Sarah Chapman, 31st March 2017
On Monday 27th March I spoke at the International Energy Agency’s High-level Workshop on Energy and Development, providing Faro Energy’s views on “Mapping a pathway to sustainable modern energy for a prosperous, productive economy”. The following post is a summary of my presentation and my thoughts following the roundtable discussion.
Access to reliable, high quality energy at affordable prices is essential for economic growth and prosperity, at every level from households to businesses to nations. The link between rural electrification programmes and economic growth has been proven time and time again, as countries around the world have implemented such programmes – from China to Brazil to Ghana.
Fortunately for the countries that Faro works in, electrification rates are high, nearly 100% in most places. However, this often masks a deficit in energy quality and reliability, which requires many of our customers to rely on expensive and dirty diesel generation as backup. At the same time, our customers’ bottom lines are highly exposed to energy price rises. For some of our customers, energy costs can be as much as 40% of net profit. When prices rise (and price rises of 7% in Brazil were announced recently), profitability is hit. Rooftop solar allows customers to save money from day one, improve energy quality and hedge against rising prices. Greater and more predictable profits can be reinvested in the business, driving growth for the business and creating jobs.
At the same time, the distributed solar industry creates highly skilled jobs in engineering, construction, operations and maintenance, finance and other ancillary services. For example, around 27 people are currently employed constructing Faro’s 640kW project in Rio, and around 30% of capital invested goes directly into the local economy.
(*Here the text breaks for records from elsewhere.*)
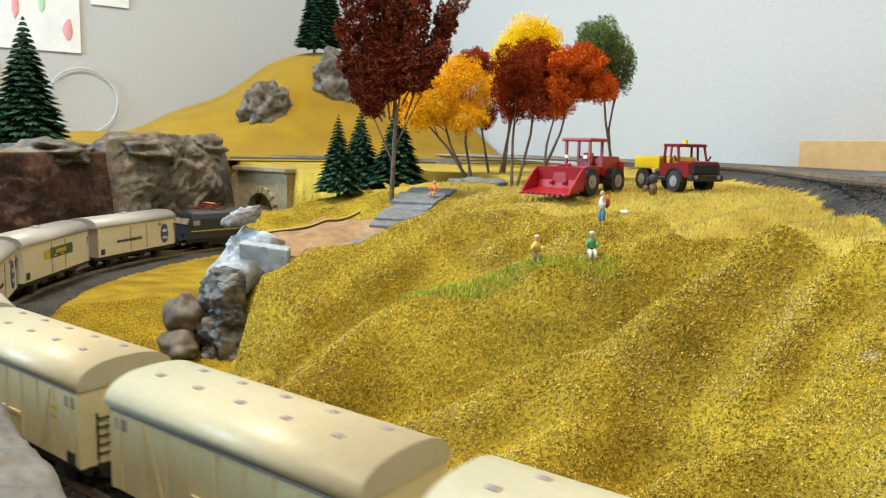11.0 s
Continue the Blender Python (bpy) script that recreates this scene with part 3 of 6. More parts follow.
crag_thing("plaster_rock", "pale blue-white plaster rock with a sawn face", M_ROCK_WHITE, cap, 34, 34, 0.008, 80, 31, 0.010)
tagged(part("slab", box(NB(), 0, 0, 0, 0.030, 0.006, 0.018, 0.001), M_ROCK_WHITE), "pale grey sawn slab set in the hill", "rock").matrix_world = pose(-0.684, -0.130, -0.066, 16, 6, 50)
tagged(part("rock_sliver", blob(NB(), 0, 0, 0, 0.012, 0.004, 0.005, 0.5, 8, 3, 3), M_ROCK, None, "", True), "thin grey rock sliver on the hill's edge", "rock").matrix_world = pose(-0.700, -0.138, -0.034, 0, -20, 60)
for k, (bx, by, bz, sx, sy, sz) in enumerate(((-0.693, -0.176, -0.089, 0.013, 0.011, 0.012), (-0.684, -0.181, -0.104, 0.018, 0.011, 0.008), (-0.699, -0.166, -0.098, 0.011, 0.009, 0.013))):
    tagged(part("boulder", blob(NB(), bx, by, bz, sx, sy, sz, 0.25, k + 1, 4, 1.6), M_PEBBLE, None, "", True), "smooth brown pebble at the foot of the hill", "boulder", "boulders")


# ledge between the twin tracks and the cutting
def ledge():
    bm = NB()
    xs = np.linspace(-0.325, -0.066, 60)
    ring = []
    for x in xs:
        y = y_wall(x)
        w = 0.0012 * noise.noise(Vector((x * 60, 3, 0)))
        zt = -0.0455 + 0.0009 * noise.noise(Vector((x * 45, 0, 0)))
        ring.append([bm.verts.new(q) for q in ((x, y - 0.008 + w, -0.0555), (x, y - 0.006 + w, zt - 0.0012), (x, y - 0.004, zt), (x, y + 0.010, zt + 0.0003), (x, y + 0.012, -0.112))])
    for a, b in zip(ring, ring[1:]):
        for i in range(5):
            bm.faces.new((a[i], a[(i + 1) % 5], b[(i + 1) % 5], b[i]))
    bm.faces.new(ring[0])
    bm.faces.new(ring[-1][::-1])
    bmesh.ops.recalc_face_normals(bm, faces=bm.faces)
    return bm


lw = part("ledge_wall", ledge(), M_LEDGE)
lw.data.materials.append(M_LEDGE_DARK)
# Steep faces, front and back, take the darker, bumpier material; the top stays grey.
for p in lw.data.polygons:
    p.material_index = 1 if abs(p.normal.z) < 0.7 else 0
tagged(lw, "grey plastered ledge wall, darker and rougher on its steep faces", "retaining wall", kind="structure")


def near_rock(u, v):
    x = -0.50 + 0.19 * u
    y = -0.271 + 0.15 * (x + 0.40) - 0.075 * (1 - v)
    return (x, y, -0.064 + 0.014 * math.sin(3.14 * (v * 0.6 + 0.1)) + 0.002 * math.sin(u * 9)), (0, 0.2, 1)


crag_thing("ledge_rock", "smooth grey rock lining the edge of the cutting", M_LEDGE, near_rock, 90, 50, 0.006, 45, 41, 0.05)


def portal(label, m, wing=True):
    """A tunnel mouth that faces -x in its own space, its foot at the rail."""
    t = empty("tunnel_portal", label, "tunnel portal", "tunnel portals", m)
    w, h, r, d = 0.050, 0.088, 0.026, 0.010
    bm = NB()
    arch = [(-r, 0.0)] + [(r * math.cos(radians(a)) * -1, 0.036 + r * math.sin(radians(a))) for a in range(0, 181, 12)] + [(r, 0.0)]
    outer = [(-w, 0.0), (-w, h), (w, h), (w, 0.0)]
    f = []
    for x in (0.0, d):
        ia = [bm.verts.new((x, y, z)) for y, z in arch]
        oa = [bm.verts.new((x, y, z)) for y, z in outer]
        f.append((ia, oa))
        n = len(ia)
        mid = n // 2
        bm.faces.new([oa[0], oa[1]] + ia[mid::-1])
        bm.faces.new([oa[1], oa[2], ia[mid]])
        bm.faces.new([oa[2], oa[3]] + ia[:mid - 1:-1])
    for a, b in ((f[0][0], f[1][0]), (f[0][1], f[1][1])):
        for i in range(len(a) - 1):
            bm.faces.new((a[i], a[i + 1], b[i + 1], b[i]))
    bmesh.ops.recalc_face_normals(bm, faces=bm.faces)
    part("wall", bm, M_PORTAL, t)
    part("coping", box(NB(), 0.003, 0, h, 0.018, 2 * w + 0.008, 0.005, 0.001), M_PORTAL, t, "flat stone coping")
    for a in range(0, 180, 20):
        q = radians(a + 10)
        m2 = Matrix.Rotation(-q + math.pi / 2, 4, "X")
        part("arch_stone", box(NB(), -0.0015, -math.cos(q) * (r + 0.004), 0.036 + math.sin(q) * (r + 0.004) - 0.004, 0.004, 0.0085, 0.008, 0.0006, m2), M_PORTAL, t)
    for sgn in ((-1, 1) if wing else (1,)):
        bm = NB()
        vs = [bm.verts.new(q) for q in ((0, sgn * w, 0), (0, sgn * w, h), (-0.06, sgn * (w + 0.02), 0.02), (-0.06, sgn * (w + 0.02), 0))]
        vt = [bm.verts.new(v.co + Vector((0.004, sgn * 0.008, 0))) for v in vs]
        for i in range(4):
            bm.faces.new((vs[i], vs[(i + 1) % 4], vt[(i + 1) % 4], vt[i]))
        bm.faces.new(vs)
        bm.faces.new(vt[::-1])
        bmesh.ops.recalc_face_normals(bm, faces=bm.faces)
        part("wing_wall", bm, M_PORTAL, t)
    tube = NB()
    inner = [(r * 1.02 * math.cos(radians(a)) * -1, 0.036 + r * 1.02 * math.sin(radians(a))) for a in range(0, 181, 12)]
    for x in (0.009, 0.16):
        for y, z in [(-r * 1.02, -0.003)] + inner + [(r * 1.02, -0.003)]:
            tube.verts.new((x, y, z))
    tube.verts.ensure_lookup_table()
    k = len(tube.verts) // 2
    for i in range(k - 1):
        tube.faces.new((tube.verts[i], tube.verts[i + 1], tube.verts[k + i + 1], tube.verts[k + i]))
    part("lining", tube, M_TEAL, t, "dark teal tunnel lining")
    return t


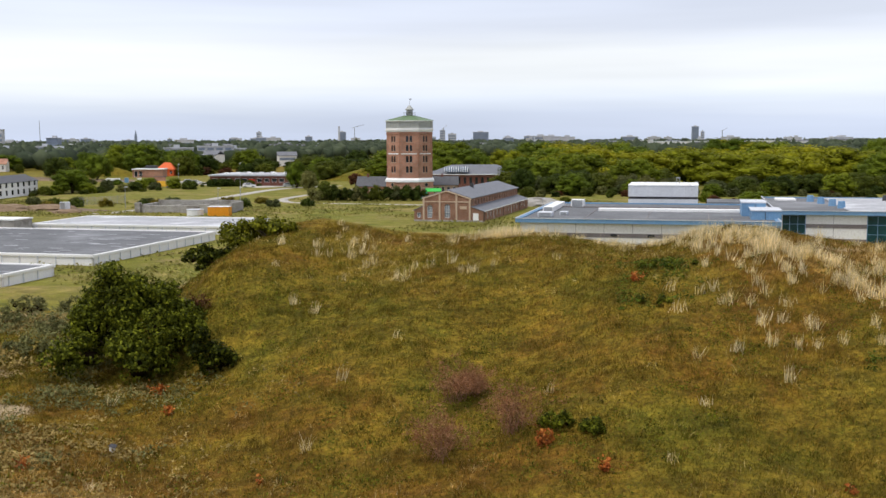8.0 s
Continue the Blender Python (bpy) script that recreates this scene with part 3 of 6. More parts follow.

Once we get outside cities, and into remoter areas with poorer quality energy services, we believe that distributed solar has the power for transformational change for our clients and their communities. Our Colombia team recently visited a rural department which, while connected to the grid, imports all its energy from outside, and therefore suffers from high prices and frequent blackouts and brownouts. Despite rich agricultural resources, the lack of reliable power means produce is all exported for processing. High quality affordable power would enable farms and other agribusinesses to develop processing facilities and all sorts of other ancillary services locally – which would have a huge impact on the local economy. Solar can’t solve this problem on its own, but combined with energy storage it can – and the good news is that storage is rapidly becoming cheap enough that this makes sense.
Much of the discussion at the workshop focused on policy solutions to drive energy access at the most basic level – bringing electricity to off-grid communities for the first time. Micro scale household solar is transforming what is possible in this sector, mainly in Africa, where it is replacing kerosene lighting and firewood. Governments in countries with large off-grid populations are rightly focusing their investment and policy in this area – these new technologies have huge, cross cutting development benefits and is having immediate and far-reaching impact. However, we should not stop at this. Micro household solar are both far more expensive and far more limited in provision than bigger scale modern energy solutions, and there seems to be some concern in affected communities that this could be used as an excuse for not providing “proper grid connections”.
We should aim higher, and be aiming to provide a truly modern level of energy for people and businesses everywhere. For real prosperity, energy access, quality and price need to stop being barriers to investment in agriculture, industry and infrastructure wherever there is opportunity.